Decentralized Consensus: Building consensus-driven cluster protocols that treat individual compute nodes as temporary, potentially unreliable resources that can drop offline or reboot without disrupting the overall state.
This software overhead reduces the effective compute capacity of the system. If we must run every calculation three times to ensure accuracy, we are sacrificing two-thirds of our raw compute throughput. This is the "radiation tax" of space-based systems, and it must be factored into any economic model that compares orbital compute to terrestrial alternatives.
The Path Forward: Hybrid Space-Ground Architecture
The data from the SMILE mission makes it clear that we cannot simply copy and paste our terrestrial computing model into the heavens. Low Earth Orbit is a frontier that must be respected, and the logistics of operating in the void are defined by the physics of Earth's magnetic shield.
The future of infrastructure lies not in a total flight from Earth, but in a hybrid space-ground architecture.
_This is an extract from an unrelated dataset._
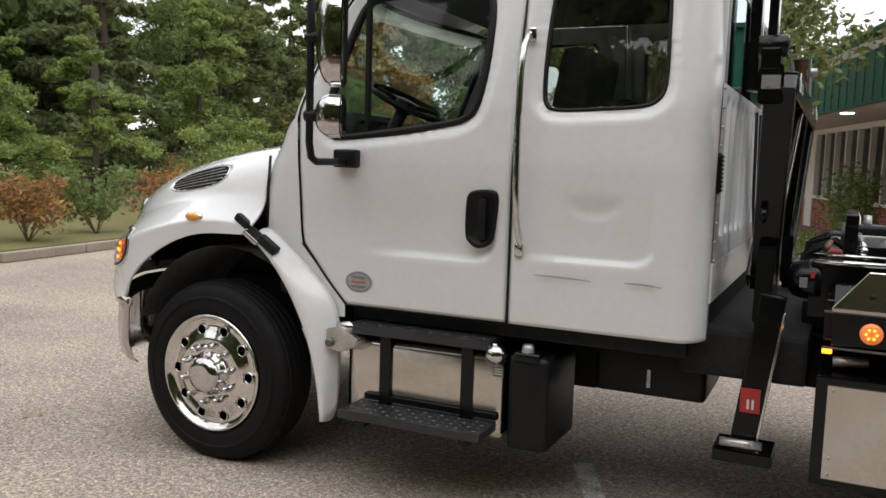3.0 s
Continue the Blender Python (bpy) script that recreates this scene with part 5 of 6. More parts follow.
part("side_motor", bm, RUBBER, winch, "dark cylindrical hydraulic motor", True)
bm = B()
lathe(bm, [(0.001, 2.69), (0.04, 2.695), (0.068, 2.715), (0.08, 2.745), (0.084, 2.8), (0.08, 2.825), (0.001, 2.83)], (0, 0.385, 1.125), "x", 28)
dome = part("motor_end", bm, BLACK, winch, "rounded black motor end", True)
part("motor_label", box(B(), 2.745, 2.775, 0.298, 0.303, 1.1, 1.14), LABELGREY, dome)
part("motor_label", box(B(), 2.785, 2.8, 0.303, 0.309, 1.14, 1.165), RED, dome, "small red label")
for k in range(7):
    y = 0.62 + 0.15 * k
    bm = B()
    tube(bm, [(2.72, y, 1.02), (2.74 + 0.03 * (k % 3), y + 0.04, 1.2 + 0.02 * (k % 2)), (2.86, y + 0.12, 1.26), (2.98, y + 0.1, 1.18)], 0.013, 8)
    part("hydraulic_hose", bm, RUBBER, winch, "black hydraulic hose", True)
for k, (x, y, z, a, b, c) in enumerate(((2.86, 0.95, 1.17, 0.06, 0.14, 0.05), (2.9, 1.3, 1.2, 0.08, 0.11, 0.07), (3.35, 1.3, 1.2, 0.14, 0.2, 0.09), (3.4, 0.9, 1.19, 0.1, 0.12, 0.06), (3.0, 1.55, 1.2, 0.1, 0.09, 0.1), (3.55, 1.62, 1.22, 0.12, 0.16, 0.12))):
    part("valve_block", box(B(), x - a, x + a, y - b, y + b, z - c, z + c, 0.02), (DULLSTEEL, PLASTIC, BLACK)[k % 3], winch, "", True)
    bm = B()
    lathe(bm, [(0.001, c + 0.05), (0.02, c + 0.048), (0.022, c)], (x, y, z), "z", 12)
    part("valve_stem", bm, STEEL, winch, "", True)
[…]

We should place our heaviest, latency-tolerant training runs on the ground, powered by abundant local energy grids (like the fusion-renewables hubs proposed by Orion Pax). We can then use LEO data hubs for lightweight, latency-sensitive edge inference, communications routing, and real-time planetary monitoring. These orbital nodes must be built with active magnetic shielding, software-defined modular redundancy, and real-time space weather telemetry—using systems like SMILE to predict solar flares and proactively shift critical workloads to shielded ground stations before the storm hits.
By respecting the magnetospheric boundary, we can build a digital network that is truly planetary—rooted in the stability of the Earth, yet reaching into the sovereignty of the void.